TEMPO.CO, Jakarta - Koalisi Masyarakat Sipil mengkritik wacana pengesahan Rancangan Undang-Undang Keamanan dan Ketahanan Siber, yang dinilai berpotensi mengancam kebebasan sipil. Mereka menilai dari draf yang muncul, RUU Keamanan Siber ini memberi wewenang yang terlalu besar bagi Badan Siber dan Sandi Negara (BSSN).
"Hal ini salah satunya nampak dari pemberian wewenang yang sangat besar bagi BSSN untuk melakukan tindakan penapisan (screening) konten dan aplikasi elektronik," kata Al Araf dari Imparsial, Ahad, 18 Agustus 2019, di Kantor Imparsial, Tebet, Jakarta Selatan.
Dalam rumusan RUU itu, disebutkan penapisan konten dan aplikasi elektronik dilakukan terhadap konten yang berbahaya. Namun, tak ada penjelasan definisi dan kriteria dari bahaya yang dimaksud.
Al Araf mengatakan RUU itu juga menyebut BSSN berwenang menentukan cakupan dan prosedur lanjutan dalam menangani perkara.
"Dari ketentuan ini, jelas terlihat bahwa RUU ini gagal menerjemahkan aspek penghormatan terhadap hak asasi manusia, karena dari perumusannya justru berpotensi akan mengancam kebebasan sipil," ujar Ikhsan Yosairi dari SETARA Institute.
Dengan porsi kewenangan yang begitu besar bagi BSSN, Ikhsan mengatakan RUU juga tak menghadirkan kerangka pengawasan bagi pelaksanaannya. Hal ini ia nilai berpotensi bagi adanya penyalahgunaan kekuasaan (abuse of power).

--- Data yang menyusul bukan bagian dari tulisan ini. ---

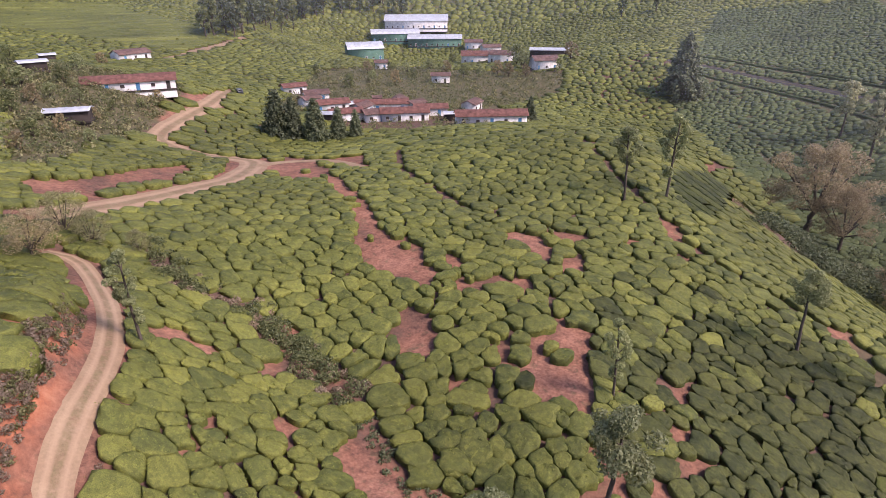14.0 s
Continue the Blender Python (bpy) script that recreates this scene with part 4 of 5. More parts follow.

Besarnya wewenang ini, juga dikhawatirkan justru membuat terjadinya tumpang tindih kewenangan antar lembaga lain. Ia mencontohkan fungsi penapisan konten dan aplikasi elektronik, selama ada di Undang-Undang Informasi dab Transaksi Elektronik.
Koalisi pun mengkritisi pembahasan RUU yang dibahas secara tergesa-gesa dan tanpa partisipasi publik. "Kondisi ini menimbulkan kecurigaan adanya kepentingan di balik pembahasan RUU ini," kata Al Araf.
Atas dasar ini, Koalisi Masyarakat Sipil meminta afar Dewan Perwakilan Rakyat menunda proses pembahasan RUU ini. Mereka juga diminta mengkaji ulang kebutuhab keamanan siber, identifikasi aktor dan kebutuhan tiap sektor, serta lebih banyak melibatkan pemangku kepentingan.
Selain itu, mereka juga meminta perumusan RUU Keamanan Siber ini menggunakan pendekatan berbasis hak asasi manusia. "Hal ini demi menjamin keamanan individu, protokol, perangkat, data, jaringan, dan infrastruktur lainnya. Bukan sebaliknya, justru mengancam kebebasan sipil dan menciptakan ketidakamanan individu," kata Ihsyan.